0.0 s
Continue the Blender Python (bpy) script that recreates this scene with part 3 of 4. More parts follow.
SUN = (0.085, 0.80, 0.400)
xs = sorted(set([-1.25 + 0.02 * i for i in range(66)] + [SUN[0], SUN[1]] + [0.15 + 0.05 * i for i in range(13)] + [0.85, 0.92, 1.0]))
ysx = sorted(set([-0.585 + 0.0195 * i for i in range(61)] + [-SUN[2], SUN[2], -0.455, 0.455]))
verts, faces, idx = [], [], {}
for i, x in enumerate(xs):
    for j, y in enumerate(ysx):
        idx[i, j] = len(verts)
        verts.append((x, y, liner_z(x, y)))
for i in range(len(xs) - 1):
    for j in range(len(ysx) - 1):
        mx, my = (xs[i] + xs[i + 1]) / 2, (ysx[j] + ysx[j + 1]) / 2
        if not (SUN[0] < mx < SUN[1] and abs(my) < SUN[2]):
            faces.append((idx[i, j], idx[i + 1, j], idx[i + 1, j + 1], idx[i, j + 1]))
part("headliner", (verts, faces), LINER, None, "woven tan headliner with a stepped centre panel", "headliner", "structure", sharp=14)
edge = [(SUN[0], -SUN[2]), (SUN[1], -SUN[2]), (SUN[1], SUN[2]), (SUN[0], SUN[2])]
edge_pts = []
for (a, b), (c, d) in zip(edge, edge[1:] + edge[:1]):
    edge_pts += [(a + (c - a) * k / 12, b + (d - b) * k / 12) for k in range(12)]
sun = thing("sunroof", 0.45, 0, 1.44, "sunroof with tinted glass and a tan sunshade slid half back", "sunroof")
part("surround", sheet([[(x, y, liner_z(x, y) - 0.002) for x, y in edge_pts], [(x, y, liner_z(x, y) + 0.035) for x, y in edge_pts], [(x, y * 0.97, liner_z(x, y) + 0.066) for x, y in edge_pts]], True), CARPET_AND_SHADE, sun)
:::
# [EXERCISE OBJECTIVE]
Write the material out again in its entirety, exactly as shown.

# [THE RESULT]
0.0 s
Continue the Blender Python (bpy) script that recreates this scene with part 3 of 4. More parts follow.
SUN = (0.085, 0.80, 0.400)
xs = sorted(set([-1.25 + 0.02 * i for i in range(66)] + [SUN[0], SUN[1]] + [0.15 + 0.05 * i for i in range(13)] + [0.85, 0.92, 1.0]))
ysx = sorted(set([-0.585 + 0.0195 * i for i in range(61)] + [-SUN[2], SUN[2], -0.455, 0.455]))
verts, faces, idx = [], [], {}
for i, x in enumerate(xs):
    for j, y in enumerate(ysx):
        idx[i, j] = len(verts)
        verts.append((x, y, liner_z(x, y)))
for i in range(len(xs) - 1):
    for j in range(len(ysx) - 1):
        mx, my = (xs[i] + xs[i + 1]) / 2, (ysx[j] + ysx[j + 1]) / 2
        if not (SUN[0] < mx < SUN[1] and abs(my) < SUN[2]):
            faces.append((idx[i, j], idx[i + 1, j], idx[i + 1, j + 1], idx[i, j + 1]))
part("headliner", (verts, faces), LINER, None, "woven tan headliner with a stepped centre panel", "headliner", "structure", sharp=14)
edge = [(SUN[0], -SUN[2]), (SUN[1], -SUN[2]), (SUN[1], SUN[2]), (SUN[0], SUN[2])]
edge_pts = []
for (a, b), (c, d) in zip(edge, edge[1:] + edge[:1]):
    edge_pts += [(a + (c - a) * k / 12, b + (d - b) * k / 12) for k in range(12)]
sun = thing("sunroof", 0.45, 0, 1.44, "sunroof with tinted glass and a tan sunshade slid half back", "sunroof")
part("surround", sheet([[(x, y, liner_z(x, y) - 0.002) for x, y in edge_pts], [(x, y, liner_z(x, y) + 0.035) for x, y in edge_pts], [(x, y * 0.97, liner_z(x, y) + 0.066) for x, y in edge_pts]], True), CARPET_AND_SHADE, sun)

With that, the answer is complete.